Before actually writing about the second day at PELECON, I would like to reflect a bit upon Helen Keegan’s spotlight talk and which I – together with, I would guess, the rest of the participants here at PELECON, just absolutely loved. Helen Keegan described an Alternate Reality Game which she literally pulled on her students – students who were following a BSc Professional Sound and Video Technology, Advanced Multimedia module.
Now, even the phrase pull on one’s students starts triggering ethical questions… should I? Shouldn’t I? Ethics in Education seems to be a very sore point and at times I feel that many Educators and researchers hide behind the ethics cover to justify their lack of innovation in approach and their need for standardization throughout.
In fact Helen said many things which one needs to ponder on. For example 1) learning initially sparked off from a sense of paranoia (student tweets showed that some got really scared that an unknown person had actually started sending them confused information messages) – what does this mean and imply? 2) one needs to be willing to take certain amounts of risks.
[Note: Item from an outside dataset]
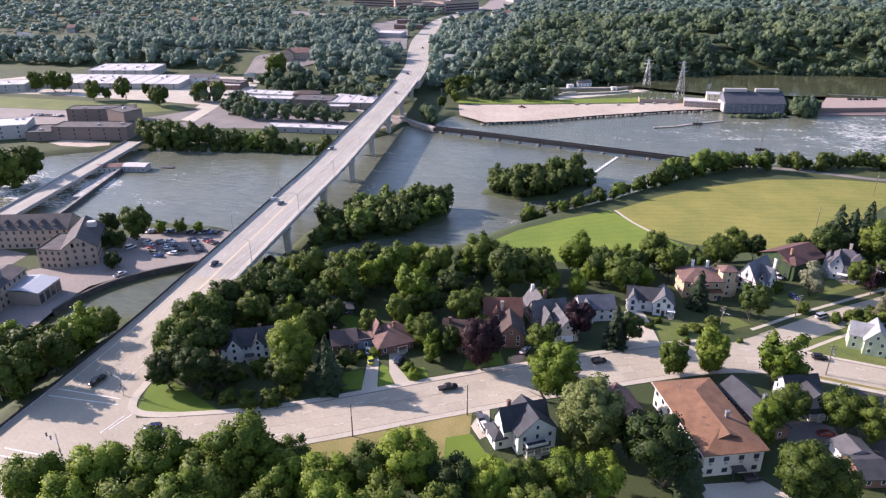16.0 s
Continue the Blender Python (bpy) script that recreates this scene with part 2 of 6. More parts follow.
def raw_mesh(name, verts, faces, material, smooth=True, normals=None):
    """A mesh from arrays: verts (n, 3), faces (m, 3) or (m, 4)."""
    me = bpy.data.meshes.new(name)
    verts, faces = np.ascontiguousarray(verts, np.float32), np.ascontiguousarray(faces, np.int32)
    me.vertices.add(len(verts))
    me.vertices.foreach_set("co", verts.ravel())
    k = faces.shape[1]
    me.loops.add(faces.size)
    me.loops.foreach_set("vertex_index", faces.ravel())
    me.polygons.add(len(faces))
    me.polygons.foreach_set("loop_start", np.arange(0, faces.size, k, dtype=np.int32))
    me.polygons.foreach_set("loop_total", np.full(len(faces), k, np.int32))
    me.update(calc_edges=True)
    me.polygons.foreach_set("use_smooth", np.full(len(faces), smooth, bool))
    me.materials.append(material)
    if normals is not None:
        at = me.attributes.new("custom_normal", "FLOAT_VECTOR", "POINT")
        at.data.foreach_set("vector", np.ascontiguousarray(normals, np.float32).ravel())
    return me


def thing(name, x, y, z, turn=0.0, label="", category="", group="", kind=""):
    ob = new(name)
    ob.empty_display_size = 0.5
    ob.matrix_basis = pose(x, y, z, 0, 0, turn)
    return tagged(ob, label, category, group, kind)


def box(bm, x0, x1, y0, y1, z0, z1, bevel=0.0):
    vs = [bm.verts.new((x, y, z)) for z in (z0, z1) for x, y in ((x0, y0), (x1, y0), (x1, y1), (x0, y1))]
    fs = [bm.faces.new([vs[i] for i in f]) for f in ((3, 2, 1, 0), (4, 5, 6, 7), (0, 1, 5, 4), (1, 2, 6, 5), (2, 3, 7, 6), (3, 0, 4, 7))]
    if bevel:
        bmesh.ops.bevel(bm, geom=list({e for f in fs for e in f.edges}), offset=bevel, segments=1, affect="EDGES")
    return bm


def boxed(*spans, bevel=0.0):
    bm = bmesh.new()
    for s in spans:
        box(bm, *s, bevel=bevel)
    return bm


def tube(bm, a, b, ra, rb, n=8):
    """A tapered round bar from a to b."""
    a, b = Vector(a), Vector(b)
    q = (b - a).to_track_quat("Z", "Y").to_matrix()
    rings = []
    for p, r in ((a, ra), (b, rb)):
        rings.append([bm.verts.new(p + q @ Vector((r * math.cos(k * math.tau / n), r * math.sin(k * math.tau / n), 0))) for k in range(n)])
    for k in range(n):
        bm.faces.new((rings[0][k], rings[0][(k + 1) % n], rings[1][(k + 1) % n], rings[1][k]))
    bm.faces.new(rings[0][::-1])
    bm.faces.new(rings[1])
    return bm


def slab(bm, pts, z0, z1):
    """A flat plate with the outline pts from z0 to z1."""
    low = [bm.verts.new((x, y, z0)) for x, y in pts]
    top = [bm.verts.new((x, y, z1)) for x, y in pts]
    bm.faces.new(top)
    bm.faces.new(low[::-1])
    for k in range(len(pts)):
        j = (k + 1) % len(pts)
        bm.faces.new((low[k], low[j], top[j], top[k]))
    return bm


def curve_through(pts, step=4.0):
    """Points along a smooth line through pts, with left-hand unit normals."""
    p = [Vector(q[:2]) for q in pts]
    p = [2 * p[0] - p[1], *p, 2 * p[-1] - p[-2]]
    out = []
    for i in range(1, len(p) - 2):
        n = max(1, round((p[i + 1] - p[i]).length / step))
        for k in range(n + (i == len(p) - 3)):
            t = k / n
            a, b, c, d = p[i - 1:i + 3]
            out.append(0.5 * (2 * b + (c - a) * t + (2 * a - 5 * b + 4 * c - d) * t * t + (3 * b - a - 3 * c + d) * t ** 3))
    line = []
    for i, q in enumerate(out):
        d = (out[min(i + 1, len(out) - 1)] - out[max(i - 1, 0)]).normalized()
        line.append((q, Vector((-d.y, d.x))))
    return line


def ribbon(bm, line, left, right, z0, z1, height=None):
    """A band along a line between two offsets (to its left), as a closed body; height: z of the line's k-th point."""
    rows = []
    for k, (q, n) in enumerate(line):
        h = height(k) if height else 0.0
        a, b = q + n * left, q + n * right
        rows.append([bm.verts.new((v.x, v.y, z + h)) for v, z in ((a, z0), (b, z0), (b, z1), (a, z1))])
    for r, s in zip(rows, rows[1:]):
        for k in range(4):
            bm.faces.new((r[k], r[(k + 1) % 4], s[(k + 1) % 4], s[k]))
    bm.faces.new(rows[0])
    bm.faces.new(rows[-1][::-1])
    return bm


def inside(px, py, poly):
    """Which of the points lie in the polygon, and how far each is from its outline."""
    if px.size < 40:
        e = np.array(poly, float)
        f = np.roll(e, -1, axis=0)
        (xa, ya), (xb, yb) = e.T[:, :, None], f.T[:, :, None]
        qx, qy = px.ravel()[None], py.ravel()[None]
        rise = np.where(yb == ya, 1.0, yb - ya)
        hit = (((ya > qy) != (yb > qy)) & (qx < (xb - xa) * (qy - ya) / rise + xa)).sum(0) % 2 == 1
        t = np.clip(((qx - xa) * (xb - xa) + (qy - ya) * (yb - ya)) / ((xb - xa) ** 2 + (yb - ya) ** 2), 0, 1)
        return hit.reshape(px.shape), np.hypot(qx - xa - t * (xb - xa), qy - ya - t * (yb - ya)).min(0).reshape(px.shape)
    hit, dist = np.zeros(px.shape, bool), np.full(px.shape, 1e9)
    for (xa, ya), (xb, yb) in zip(poly, poly[1:] + poly[:1]):
        if ya != yb:
            hit ^= ((ya > py) != (yb > py)) & (px < (xb - xa) * (py - ya) / (yb - ya) + xa)
        t = np.clip(((px - xa) * (xb - xa) + (py - ya) * (yb - ya)) / ((xb - xa) ** 2 + (yb - ya) ** 2), 0, 1)
        dist = np.minimum(dist, np.hypot(px - xa - t * (xb - xa), py - ya - t * (yb - ya)))
    return hit, dist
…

This is a very interesting point. I find, sadly I must say that I am surrounded by many academics who are not willing to take risks. As my colleague Alex Grech says, people just fall into the Gramscian Hegemony – many love the ‘status quo’. One does appreciate, that ‘status quo’ implies stability – the known, the experienced. But the unknown is fearsome, might be chaotic – who knows? and that is particularly the question which really really somehow needs to make its way into our learners’ brain. WHO KNOWS IF?
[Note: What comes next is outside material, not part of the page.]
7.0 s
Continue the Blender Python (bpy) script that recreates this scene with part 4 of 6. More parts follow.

Anyway this who knows kind of attitude, featured particularly in Helen Keegan’s ARG game (for more info about ARGs visit this link). Students were deceived, the ARG rules do declare the need for a degree of deception, into believing that this person, the famous or infamous Rufi Franzen, had actually hacked into their lives and was disseminating bits of code and information which they had to take as clues to solve a puzzle which they had no idea what it was, or why it was done. They were just asked to “join the dots”. What they had no idea of was, that the actual module curriculum, was indeed being followed. As Helen Keegan said – “It took a lot of effort to balance the curriculum with the wild wild west”. The students were indeed doing what is normally covered in the course, albeit following it in an entirely different way. What the students didn’t realize was that rather than having their lecturer tell them that they need to watch 20 videos, (for which they wouldn’t be assessed and which in all probability none would have watched), it was the mysterious Rufi that actually told them that they had so many clues in these videos and one learner after the other, started watching these videos more closely, more attentively to try and solve the conundrum. In the end the ARG culminated in a rather theatrical display which the students loved and which I believe does make some justice to all the hard work thinking through the problems which were posed throughout the 12 week course duration.
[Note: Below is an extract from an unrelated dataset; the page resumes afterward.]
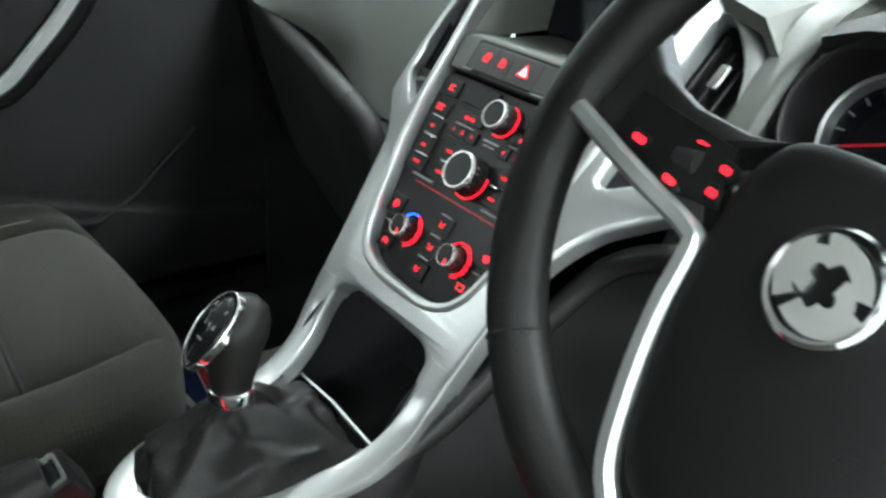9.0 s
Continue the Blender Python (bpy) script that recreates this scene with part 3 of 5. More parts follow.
# legs that run from the stack down round the gear lever
LEG = [(0.0865, -0.0772, 0.7105), (0.0875, -0.088, 0.699), (0.0905, -0.110, 0.682), (0.092, -0.140, 0.667), (0.087, -0.172, 0.658), (0.078, -0.210, 0.653), (0.062, -0.255, 0.651), (0.042, -0.284, 0.650)]
LEFT = [(-0.0865, -0.0772, 0.7105), (-0.0815, -0.088, 0.699), (-0.072, -0.110, 0.682), (-0.059, -0.140, 0.667), (-0.051, -0.175, 0.658), (-0.044, -0.212, 0.653), (-0.028, -0.256, 0.651), (-0.006, -0.286, 0.650)]
LEGUP = [(0, -0.829, 0.559), (0, -0.80, 0.60), (0.05, -0.62, 0.78), (0.1, -0.36, 0.93), (0.15, -0.15, 0.98), (0.15, -0.05, 0.99), (0.15, 0.0, 1), (0.1, 0.0, 1)]
def leg_rows(legs, sx):
    """Middle line, up direction and half width from the stack's lower edge down one side."""
    rows = [(S(sx * 0.0862, -0.132, 0.0054), LEGUP[0], 0.0162), (S(sx * 0.0856, -0.150, 0.0053), LEGUP[0], 0.0150)]
    rows.append((S(0.0872 if sx > 0 else -0.0830, -0.168, 0.0060), (0, -0.76, 0.65), 0.0136))
    for p, u in list(zip(legs, LEGUP))[2:]:
        u = np.array((sx * u[0], u[1], u[2])) / np.linalg.norm(u)
        rows.append((tuple(np.array(p) + u * 0.0036), tuple(u), 0.0128))
    return rows


ring = leg_rows(LEG, 1) + [((0.018, -0.297, 0.6536), (0, 0, 1), 0.0128)] + leg_rows(LEFT, -1)[::-1]
fine_ = spline([np.r_[p, u, h] for p, u, h in ring], 5)
path, ups, half_w = [r[:3] for r in fine_], [r[3:6] for r in fine_], [r[6] for r in fine_]
rings = []
for i, p in enumerate(path):
    t_ = path[min(i + 1, len(path) - 1)] - path[max(i - 1, 0)]
    t_ = t_ / np.linalg.norm(t_)
    u_ = ups[i] - t_ * (ups[i] @ t_)
    u_ = u_ / np.linalg.norm(u_)
    s_, h_ = np.cross(t_, u_), half_w[i]
    rings.append([tuple(p + s_ * a_ + u_ * d_) for a_, d_ in ((-h_, -0.016), (-h_, -0.0045), (-h_ + 0.00135, -0.00135), (-h_ + 0.0045, 0.0), (0.0, 0.0002), (h_ - 0.0045, 0.0), (h_ - 0.00135, -0.00135), (h_, -0.0045), (h_, -0.016))])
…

However the learning that occurred via this ARG, as testified by the students themselves, took them to a so much deeper level that so amount of theatrical display can actually make up for it. Students were immersed in such a way that it took them ages, (for some it was really hard to stop playing the game) to realize that after all they were “conned” into learning. For many, Rufi was someone who was a “real” presence throughout the course, even though Rufi was completely imaginary! So much for behavioral change that is directly related to the perceptions in the mind. This idea of immersion, whether it is through a virtual world or an alternate reality game is an aspect of cognitive science which I am very interested in exploring – and I am already thinking of ways of how to do this with my own pre-service teachers. I wonder though – am I really willing to take the plunge and risk? Will I find partners who will support this leap in the dark? And as Helen said, “is such an approach justified for the sake of Education?” Hmmm – yes…and now to some serious thinking stuff…how shall I do it?